Subprime Lender Accused by SEC of Fraud on $100 Million Deal
(Bloomberg) -- U.S. regulators accused the co-founders of “deep subprime” auto lender Honor Finance LLC with defrauding investors in a 2016 offering of $100 million of asset-backed securities.
According to the Securities and Exchange Commission’s complaint, James Collins and Robert DiMeo artificially inflated the value of the collateral underlying the deal.
This is not their first brush with trouble. Along with Michael Walsh, an accountant, they were indicted on fraud charges by the U.S. Department of Justice in May 2020 for misappropriating more than $5 million in company funds. The DOJ alleged that the trio improperly transferred money to themselves and their family.

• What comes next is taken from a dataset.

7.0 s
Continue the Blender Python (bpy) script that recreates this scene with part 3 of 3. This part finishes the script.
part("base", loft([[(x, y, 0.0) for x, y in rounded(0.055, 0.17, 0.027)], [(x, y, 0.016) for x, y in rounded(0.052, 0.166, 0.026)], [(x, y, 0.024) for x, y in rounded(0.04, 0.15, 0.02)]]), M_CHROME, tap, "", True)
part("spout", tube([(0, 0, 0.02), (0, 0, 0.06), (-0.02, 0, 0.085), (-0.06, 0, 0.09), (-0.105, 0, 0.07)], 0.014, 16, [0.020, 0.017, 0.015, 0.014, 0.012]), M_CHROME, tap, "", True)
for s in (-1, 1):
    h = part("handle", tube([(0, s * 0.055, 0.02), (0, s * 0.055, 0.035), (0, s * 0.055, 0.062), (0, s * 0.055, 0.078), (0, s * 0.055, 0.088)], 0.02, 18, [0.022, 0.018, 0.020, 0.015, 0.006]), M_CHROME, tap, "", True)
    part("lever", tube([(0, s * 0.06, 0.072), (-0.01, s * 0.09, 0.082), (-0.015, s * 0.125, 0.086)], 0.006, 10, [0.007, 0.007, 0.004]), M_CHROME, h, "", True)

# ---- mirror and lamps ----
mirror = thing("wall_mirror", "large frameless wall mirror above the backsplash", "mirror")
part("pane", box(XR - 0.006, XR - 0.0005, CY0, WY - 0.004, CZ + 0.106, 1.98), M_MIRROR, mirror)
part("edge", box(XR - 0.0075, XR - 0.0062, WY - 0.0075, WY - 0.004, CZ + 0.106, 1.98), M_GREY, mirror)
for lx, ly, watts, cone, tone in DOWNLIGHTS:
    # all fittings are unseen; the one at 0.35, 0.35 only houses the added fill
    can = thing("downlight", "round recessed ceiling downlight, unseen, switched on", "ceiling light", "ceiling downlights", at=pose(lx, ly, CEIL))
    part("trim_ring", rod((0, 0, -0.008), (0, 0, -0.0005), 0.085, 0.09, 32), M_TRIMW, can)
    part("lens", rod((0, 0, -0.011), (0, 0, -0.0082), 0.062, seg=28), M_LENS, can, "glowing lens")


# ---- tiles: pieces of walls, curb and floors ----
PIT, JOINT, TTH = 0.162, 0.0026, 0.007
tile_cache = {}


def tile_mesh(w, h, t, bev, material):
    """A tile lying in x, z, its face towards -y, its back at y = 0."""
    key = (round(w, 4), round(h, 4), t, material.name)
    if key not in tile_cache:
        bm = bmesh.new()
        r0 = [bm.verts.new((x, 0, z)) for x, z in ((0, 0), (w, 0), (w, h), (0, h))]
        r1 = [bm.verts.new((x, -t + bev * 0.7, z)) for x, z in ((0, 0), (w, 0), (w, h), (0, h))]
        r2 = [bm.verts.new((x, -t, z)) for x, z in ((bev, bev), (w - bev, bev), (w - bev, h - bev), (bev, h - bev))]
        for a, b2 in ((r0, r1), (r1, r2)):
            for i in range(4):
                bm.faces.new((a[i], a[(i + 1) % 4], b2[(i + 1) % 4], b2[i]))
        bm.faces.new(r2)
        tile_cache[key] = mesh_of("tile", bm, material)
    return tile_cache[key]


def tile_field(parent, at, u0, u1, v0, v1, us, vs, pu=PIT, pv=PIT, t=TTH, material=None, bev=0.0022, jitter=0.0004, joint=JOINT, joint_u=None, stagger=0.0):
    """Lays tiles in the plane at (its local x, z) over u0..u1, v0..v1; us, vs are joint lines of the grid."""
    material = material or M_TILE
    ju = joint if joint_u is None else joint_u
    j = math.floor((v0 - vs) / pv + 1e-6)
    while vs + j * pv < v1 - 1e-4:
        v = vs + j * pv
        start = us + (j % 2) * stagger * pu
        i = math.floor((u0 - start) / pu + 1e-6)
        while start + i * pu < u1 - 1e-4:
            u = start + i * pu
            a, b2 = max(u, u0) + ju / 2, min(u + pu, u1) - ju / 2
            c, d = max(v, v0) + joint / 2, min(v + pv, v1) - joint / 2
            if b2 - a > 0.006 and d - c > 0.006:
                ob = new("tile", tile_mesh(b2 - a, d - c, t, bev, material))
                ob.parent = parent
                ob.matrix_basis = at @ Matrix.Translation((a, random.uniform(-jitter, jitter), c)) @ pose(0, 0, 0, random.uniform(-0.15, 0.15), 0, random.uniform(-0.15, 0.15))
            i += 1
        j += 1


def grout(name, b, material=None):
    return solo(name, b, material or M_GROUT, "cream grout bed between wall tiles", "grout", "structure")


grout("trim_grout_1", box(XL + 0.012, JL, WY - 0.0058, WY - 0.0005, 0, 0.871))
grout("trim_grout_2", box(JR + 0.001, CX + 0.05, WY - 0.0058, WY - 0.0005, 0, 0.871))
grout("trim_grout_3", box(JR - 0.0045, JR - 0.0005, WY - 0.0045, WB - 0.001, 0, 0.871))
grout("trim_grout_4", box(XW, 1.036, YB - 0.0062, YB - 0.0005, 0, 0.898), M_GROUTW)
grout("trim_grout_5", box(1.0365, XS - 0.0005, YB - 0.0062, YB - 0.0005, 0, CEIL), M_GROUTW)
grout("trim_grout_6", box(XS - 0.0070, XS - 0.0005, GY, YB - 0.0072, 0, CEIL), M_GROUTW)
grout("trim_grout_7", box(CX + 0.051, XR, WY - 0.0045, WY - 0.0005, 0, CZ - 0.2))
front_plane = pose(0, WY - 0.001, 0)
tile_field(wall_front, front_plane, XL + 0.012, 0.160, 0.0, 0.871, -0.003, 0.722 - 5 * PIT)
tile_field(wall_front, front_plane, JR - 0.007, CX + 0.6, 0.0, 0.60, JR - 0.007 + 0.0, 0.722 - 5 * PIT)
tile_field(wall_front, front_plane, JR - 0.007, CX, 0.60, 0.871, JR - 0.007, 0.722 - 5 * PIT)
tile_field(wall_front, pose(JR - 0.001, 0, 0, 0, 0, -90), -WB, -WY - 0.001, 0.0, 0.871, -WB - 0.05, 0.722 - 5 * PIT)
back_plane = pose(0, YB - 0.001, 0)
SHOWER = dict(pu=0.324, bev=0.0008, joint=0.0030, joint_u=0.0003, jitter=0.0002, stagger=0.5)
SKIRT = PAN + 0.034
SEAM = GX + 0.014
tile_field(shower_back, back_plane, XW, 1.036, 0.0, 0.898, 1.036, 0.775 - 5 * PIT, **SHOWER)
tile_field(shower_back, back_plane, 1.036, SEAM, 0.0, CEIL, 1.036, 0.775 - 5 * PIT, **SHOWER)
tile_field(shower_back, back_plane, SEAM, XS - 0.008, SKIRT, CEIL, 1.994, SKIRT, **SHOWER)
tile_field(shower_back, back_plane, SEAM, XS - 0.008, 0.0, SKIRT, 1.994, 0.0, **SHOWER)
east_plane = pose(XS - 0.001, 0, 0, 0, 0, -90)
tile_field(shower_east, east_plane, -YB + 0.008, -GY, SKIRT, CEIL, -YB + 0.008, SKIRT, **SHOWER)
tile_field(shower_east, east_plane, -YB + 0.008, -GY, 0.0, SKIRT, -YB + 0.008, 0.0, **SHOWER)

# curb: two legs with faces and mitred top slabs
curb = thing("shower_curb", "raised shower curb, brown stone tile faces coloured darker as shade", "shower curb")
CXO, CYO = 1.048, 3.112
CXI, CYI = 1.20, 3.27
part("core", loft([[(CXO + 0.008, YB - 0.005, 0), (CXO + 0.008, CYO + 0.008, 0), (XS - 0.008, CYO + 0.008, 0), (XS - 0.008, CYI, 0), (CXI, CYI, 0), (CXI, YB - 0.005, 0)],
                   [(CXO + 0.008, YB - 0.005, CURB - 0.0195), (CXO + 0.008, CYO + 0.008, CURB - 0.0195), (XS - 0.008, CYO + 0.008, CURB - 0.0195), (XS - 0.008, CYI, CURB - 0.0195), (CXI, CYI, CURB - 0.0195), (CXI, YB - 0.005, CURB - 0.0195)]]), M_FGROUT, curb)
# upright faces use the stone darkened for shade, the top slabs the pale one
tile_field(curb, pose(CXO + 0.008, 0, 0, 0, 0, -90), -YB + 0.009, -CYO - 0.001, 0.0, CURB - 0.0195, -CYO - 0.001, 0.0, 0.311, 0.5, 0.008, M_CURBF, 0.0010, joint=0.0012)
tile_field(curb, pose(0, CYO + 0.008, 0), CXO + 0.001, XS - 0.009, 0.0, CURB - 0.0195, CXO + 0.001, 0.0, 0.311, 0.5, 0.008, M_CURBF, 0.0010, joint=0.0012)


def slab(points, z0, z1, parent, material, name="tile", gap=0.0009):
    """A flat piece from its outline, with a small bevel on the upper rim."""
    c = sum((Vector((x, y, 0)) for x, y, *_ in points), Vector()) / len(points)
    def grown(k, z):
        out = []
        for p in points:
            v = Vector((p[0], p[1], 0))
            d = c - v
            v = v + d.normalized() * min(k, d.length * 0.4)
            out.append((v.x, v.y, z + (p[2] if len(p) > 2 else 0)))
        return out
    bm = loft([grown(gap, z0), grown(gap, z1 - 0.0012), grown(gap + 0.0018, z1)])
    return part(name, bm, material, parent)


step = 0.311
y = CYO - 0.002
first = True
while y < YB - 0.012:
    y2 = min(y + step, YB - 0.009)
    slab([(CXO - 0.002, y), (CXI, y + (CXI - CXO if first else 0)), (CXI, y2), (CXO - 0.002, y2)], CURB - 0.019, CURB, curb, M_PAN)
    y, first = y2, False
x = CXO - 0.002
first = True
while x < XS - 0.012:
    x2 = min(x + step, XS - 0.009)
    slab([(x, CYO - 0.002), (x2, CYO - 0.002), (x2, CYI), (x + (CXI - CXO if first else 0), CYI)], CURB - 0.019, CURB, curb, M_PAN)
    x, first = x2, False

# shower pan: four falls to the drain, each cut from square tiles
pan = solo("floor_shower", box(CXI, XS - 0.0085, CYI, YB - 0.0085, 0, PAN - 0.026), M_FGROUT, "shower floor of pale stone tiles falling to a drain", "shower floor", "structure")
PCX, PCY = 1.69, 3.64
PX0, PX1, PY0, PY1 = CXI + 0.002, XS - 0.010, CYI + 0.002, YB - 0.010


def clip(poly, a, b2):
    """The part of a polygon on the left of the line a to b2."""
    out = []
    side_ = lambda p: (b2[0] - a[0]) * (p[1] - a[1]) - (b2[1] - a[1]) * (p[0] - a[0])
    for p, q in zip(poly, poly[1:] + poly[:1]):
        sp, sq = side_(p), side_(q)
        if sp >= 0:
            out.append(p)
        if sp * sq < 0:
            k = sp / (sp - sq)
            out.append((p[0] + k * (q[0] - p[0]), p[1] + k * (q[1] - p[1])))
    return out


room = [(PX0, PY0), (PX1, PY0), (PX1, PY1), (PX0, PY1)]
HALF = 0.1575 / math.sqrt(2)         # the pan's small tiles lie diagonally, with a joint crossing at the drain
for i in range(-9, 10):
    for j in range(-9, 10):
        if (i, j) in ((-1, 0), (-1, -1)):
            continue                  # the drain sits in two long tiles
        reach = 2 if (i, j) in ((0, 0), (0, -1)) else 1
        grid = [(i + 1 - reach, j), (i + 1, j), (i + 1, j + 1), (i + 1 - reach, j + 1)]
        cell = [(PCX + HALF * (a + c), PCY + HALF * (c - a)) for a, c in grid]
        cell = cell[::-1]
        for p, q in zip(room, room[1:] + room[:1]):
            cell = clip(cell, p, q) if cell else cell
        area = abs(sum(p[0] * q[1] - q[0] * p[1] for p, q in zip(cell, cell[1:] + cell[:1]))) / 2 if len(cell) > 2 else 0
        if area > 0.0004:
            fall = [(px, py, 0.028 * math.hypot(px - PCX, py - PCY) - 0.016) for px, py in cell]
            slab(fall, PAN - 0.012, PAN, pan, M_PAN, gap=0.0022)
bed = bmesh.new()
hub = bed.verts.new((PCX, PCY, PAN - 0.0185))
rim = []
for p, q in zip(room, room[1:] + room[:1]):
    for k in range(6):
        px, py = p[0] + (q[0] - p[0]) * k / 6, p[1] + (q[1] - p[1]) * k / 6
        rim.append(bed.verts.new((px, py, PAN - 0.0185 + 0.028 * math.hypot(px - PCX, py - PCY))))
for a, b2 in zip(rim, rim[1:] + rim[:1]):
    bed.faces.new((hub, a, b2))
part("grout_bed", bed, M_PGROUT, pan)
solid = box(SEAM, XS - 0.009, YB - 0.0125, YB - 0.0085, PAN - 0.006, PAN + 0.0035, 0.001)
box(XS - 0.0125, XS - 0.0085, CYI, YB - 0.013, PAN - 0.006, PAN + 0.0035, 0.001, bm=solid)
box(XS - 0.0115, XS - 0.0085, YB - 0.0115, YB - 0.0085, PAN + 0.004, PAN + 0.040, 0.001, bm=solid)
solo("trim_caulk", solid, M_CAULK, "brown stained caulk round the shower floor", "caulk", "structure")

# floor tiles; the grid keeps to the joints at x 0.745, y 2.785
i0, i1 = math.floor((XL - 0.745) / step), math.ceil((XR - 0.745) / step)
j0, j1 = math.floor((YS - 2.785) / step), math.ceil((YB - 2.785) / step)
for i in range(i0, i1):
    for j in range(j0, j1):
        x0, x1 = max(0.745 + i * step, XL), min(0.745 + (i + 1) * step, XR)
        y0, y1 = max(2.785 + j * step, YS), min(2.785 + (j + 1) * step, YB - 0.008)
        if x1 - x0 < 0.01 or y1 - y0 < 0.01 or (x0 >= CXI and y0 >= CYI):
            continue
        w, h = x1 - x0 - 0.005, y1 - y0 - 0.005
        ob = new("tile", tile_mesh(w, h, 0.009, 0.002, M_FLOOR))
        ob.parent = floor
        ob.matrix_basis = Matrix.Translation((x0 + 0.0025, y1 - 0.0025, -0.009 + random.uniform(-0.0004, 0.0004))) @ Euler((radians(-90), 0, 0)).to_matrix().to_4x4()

The deal that caught the SEC’s eye, known as HATS 2016-1, sustained huge losses and became the first subprime auto ABS transaction that S&P downgraded since the 2008 financial crisis. The SEC alleges fraud was committed against bond investors and rating agencies, among others.

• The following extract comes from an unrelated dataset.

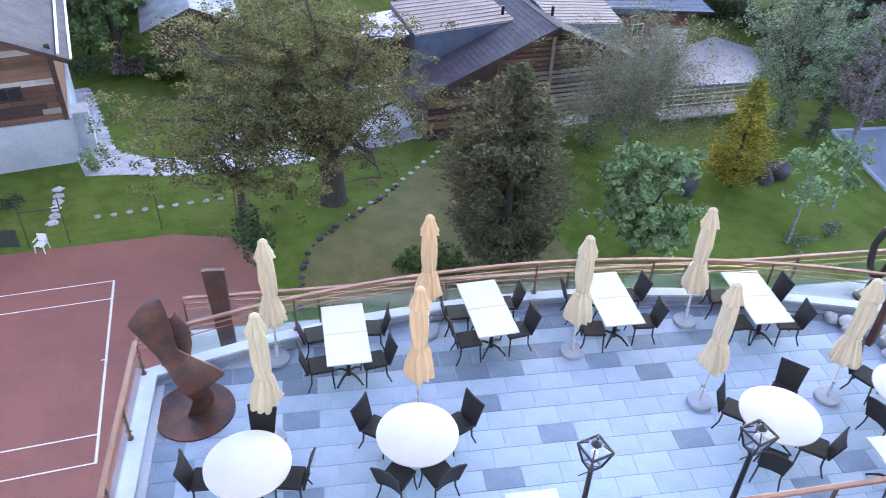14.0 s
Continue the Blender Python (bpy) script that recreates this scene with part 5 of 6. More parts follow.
small_house(-12.6, 57.5, 14, 5.4, 7.0, 2.9, "slate_stone", "timber_dark", "small timber barn with a pale stone-slab roof", z=-11.2, balcony=False, floors=0)

# chalet beside the car park
def farther(k, m):
    """A pose moved and scaled away from the balcony, so that it stands behind the car park."""
    e = Vector((0.1, -0.3, 10.3))
    return Matrix.Translation(e) @ Matrix.Scale(k, 4) @ Matrix.Translation(-e) @ m


t = thing("brown_chalet", "brown timber chalet with mauve tiled roof and wide dormer", "chalet", farther(1.32, Matrix.Translation((36.5, 34.9, 0)) @ Matrix.Rotation(radians(-55.5), 4, "Z")))
EZ, RZ, D, W = -2.85, 0.45, 5.2, 10.4
for y0, y1, a, b in ((0, D, EZ, RZ),):
    roof_plane(t, (-0.5, 0, EZ), (W, 0, EZ), (W + 1.9, D, RZ), (1.4, D, RZ), "shingle_mauve", 0.2, 26, 0.4, "mauve tiled roof")
    roof_plane(t, (W + 1.9, 2 * D, EZ), (1.4, 2 * D, EZ), (1.4, D, RZ), (W + 1.9, D, RZ), "shingle_mauve", 0.2, 20, 0.4)
box("ridge_cap", (1.4, D - 0.13, RZ - 0.02), (W + 1.93, D + 0.13, RZ + 0.08), M["shingle_mauve"], t)
bm = bmesh.new()
for x in (1.6, W - 0.9):
    f = [bm.verts.new(v) for v in ((x, 0.9, -12.3), (x, 2 * D - 0.9, -12.3), (x, 2 * D - 0.9, EZ + 0.35), (x, D, RZ - 0.35), (x, 0.9, EZ + 0.35))]
    g = [bm.verts.new(v.co + Vector((0.25, 0, 0))) for v in f]
    bm.faces.new(f), bm.faces.new(g[::-1])
    for i in range(5):
        bm.faces.new((f[i], f[(i + 1) % 5], g[(i + 1) % 5], g[i]))
part("gable_wall", bm, M["timber"], t)
box("wall", (0.86, 0.9, -12.3), (W - 0.66, 1.15, EZ + 0.3), M["timber"], t)
box("wall", (0.86, 2 * D - 1.15, -12.3), (W - 0.66, 2 * D - 0.9, EZ + 0.3), M["timber"], t)
# dark planks mixed in to paint the shade of a deeper eave
plank_wall(t, 0.62, W - 0.66, -6.6, EZ - 0.1, 0.9, 0.3, ("timber_orange", "timber", "timber_dark"))
box("balcony_floor", (0.2, -0.5, -6.75), (W - 0.4, 0.85, -6.55), M["plaster"], t, label="white concrete balcony slab")
for k in range(2):
    tube("balcony_rail", [(0.2, -0.45, -5.7 + 0.35 * k), (W - 0.4, -0.45, -5.7 + 0.35 * k)], 0.03, M["timber_grey"], t, 6)
for k in range(7):
    x = 0.25 + (W - 0.7) * k / 6
    tube("rail_post", [(x, -0.45, -6.55), (x, -0.45, -5.3)], 0.03, M["timber_grey"], t, 6)
box("base_wall", (0.5, 0.7, -12.3), (W - 0.5, 0.88, -6.8), M["plaster"], t, label="white rendered lower storey")
window(t, 2.6, 4.1, -5.6, -4.4, 0.84, "timber_grey", 1)
window(t, 6.0, 7.6, -5.6, -4.2, 0.84, "timber_grey", 2)
# wide shed dormer with glazing bars
DX0, DX1 = 2.7, 8.3
bm = bmesh.new()
f = [(1.75, -1.72), (1.75, -0.62), (4.7, 0.22), (4.7, 0.1)]
for i in (0,):
    lo = [bm.verts.new((DX0, y, z)) for y, z in f]
    hi = [bm.verts.new((DX1, y, z)) for y, z in f]
    bm.faces.new(lo), bm.faces.new(hi[::-1])
    for k in range(4):
        bm.faces.new((lo[k], lo[(k + 1) % 4], hi[(k + 1) % 4], hi[k]))
part("dormer", bm, M["timber_orange"], t, "orange timber dormer front")
ribbed_panel(t, [(DX0 - 0.4, 1.35, -0.62), (DX0 - 0.4, 4.9, 0.38), (DX1 + 0.3, 4.9, 0.38), (DX1 + 0.3, 1.35, -0.62)], "slate_stone", 8, "pale ribbed dormer roof")
for a in (3.3, 5.0, 6.8):
    window(t, a, a + 0.8, -1.5, -0.75, 1.74, "far_white" if a == 5.0 else "timber_grey", 1)
chimney(t, 7.4, 4.7, -0.2, 1.0, 0.55, 0.5)
for x, y, z in ((6.0, 1.0, -2.2), (9.0, 3.0, -0.9), (9.4, 2.3, -1.4)):
    tube("vent_pipe", [(x, y, z - 0.2), (x, y, z + (1.3 if x < 7 else 0.5))], 0.08, M["chair_leg"], t, 8)
sh = thing("shed", "small shed with a dark tiled roof beside the chalet", "shed", farther(1.22, at(44.6, 26.6, 0, -50)))
box("wall", (-1.8, -1.5, -12.3), (1.8, 1.5, -6.2), M["plaster"], sh)
roof_plane(sh, (-2.2, -1.9, -6.3), (2.2, -1.9, -6.3), (2.2, 1.9, -5.2), (-2.2, 1.9, -5.2), "shingle", 0.15, 9, 0.4)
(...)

The complaint alleges Collins and DiMeo included ineligible loans in the deal, extended loan repayment dates without borrowers knowing about it, and forgave payments due from delinquent borrowers. As a result, Honor gave false information to investors during the offering, the SEC said.
“We charge Collins and DiMeo with intentionally misleading investors, the underwriter, and ratings agencies in order to securitize loans that should not have been included in HATS and hide Honor’s improper servicing practices,” Jennifer S. Leete, associate director of the SEC’s Division of Enforcement, said in a statement. “In addition, because of their alleged misconduct, Honor continued to overstate the performance of the deal long after the securitization was issued.”
Losses from HATS were so high that rating agencies including S&P and Kroll Bond Ratings downgraded some of the subordinate tranches at least two times. Kroll cut the the slice originally rated BBB, which is investment grade, down to a junk rating of B+, and the Class C rating, which was originally BB-, was downgraded to single C.
During its 2018 downgrade of the ABS, S&P noted that Honor’s high level of loan extensions to borrowers “are a complicating factor” and “the way in which Honor serviced the pool was outside of industry norms.”
The company went defunct in 2018 and transferred its servicing to Westlake Portfolio Management, which paid down the subordinate tranches, according to a June 2019 Kroll press release.